## THE PROBLEM
Make an exact copy of all the material below, apart from the pictures.

####################

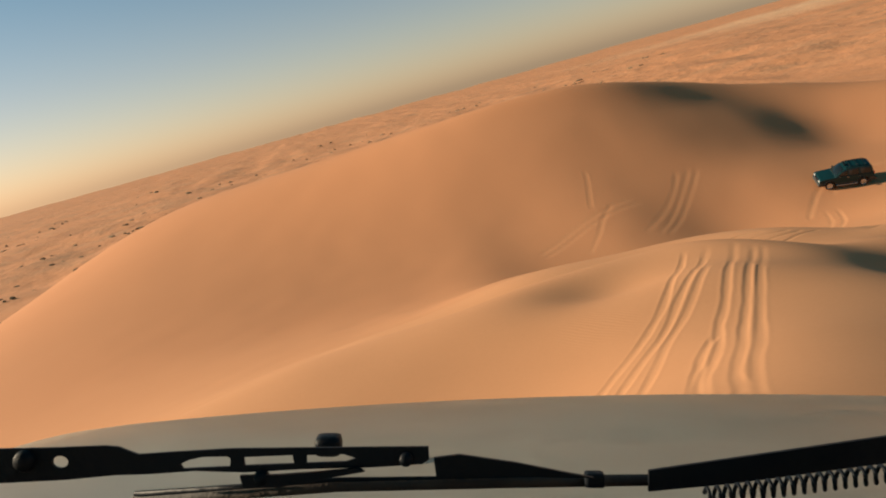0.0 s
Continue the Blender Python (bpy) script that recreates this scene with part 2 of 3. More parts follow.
# hollow, climb and second crest
DUNES += [
    (35.62, 36.07, 4.051, 18.89, 6.78, 73.68),
    (35.22, 23.95, -9.343, 22.96, 6.55, 1.69),
    (52.84, 45.27, 1.997, 14, 26, -5.44),
    (48.38, 16.36, 1.855, 6.46, 3.55, -15.16),
    (42.75, 23.56, 2.079, 3.12, 10.65, 4.17),
    (45.43, 24.54, 2.646, 26.13, 2.95, 162.92),
    (42.61, 24.58, 2.961, 18.24, 9.27, -104.29),
    (55.22, 19.8, 4.395, 16.79, 5.45, -35.73),
    (63.94, -0.02, 1.442, 6.96, 15.05, -47.55),
    (67.04, -9.91, 2.092, 8.28, 7.37, 0.1),
    (49.66, 28.45, 0.415, 3.73, 3.82, -1.3),
    (63.33, 28.96, 4.653, 10.54, 6.86, -1.61),
]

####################

## FULL ANSWER
0.0 s
Continue the Blender Python (bpy) script that recreates this scene with part 2 of 3. More parts follow.
# hollow, climb and second crest
DUNES += [
    (35.62, 36.07, 4.051, 18.89, 6.78, 73.68),
    (35.22, 23.95, -9.343, 22.96, 6.55, 1.69),
    (52.84, 45.27, 1.997, 14, 26, -5.44),
    (48.38, 16.36, 1.855, 6.46, 3.55, -15.16),
    (42.75, 23.56, 2.079, 3.12, 10.65, 4.17),
    (45.43, 24.54, 2.646, 26.13, 2.95, 162.92),
    (42.61, 24.58, 2.961, 18.24, 9.27, -104.29),
    (55.22, 19.8, 4.395, 16.79, 5.45, -35.73),
    (63.94, -0.02, 1.442, 6.96, 15.05, -47.55),
    (67.04, -9.91, 2.092, 8.28, 7.37, 0.1),
    (49.66, 28.45, 0.415, 3.73, 3.82, -1.3),
    (63.33, 28.96, 4.653, 10.54, 6.86, -1.61),
]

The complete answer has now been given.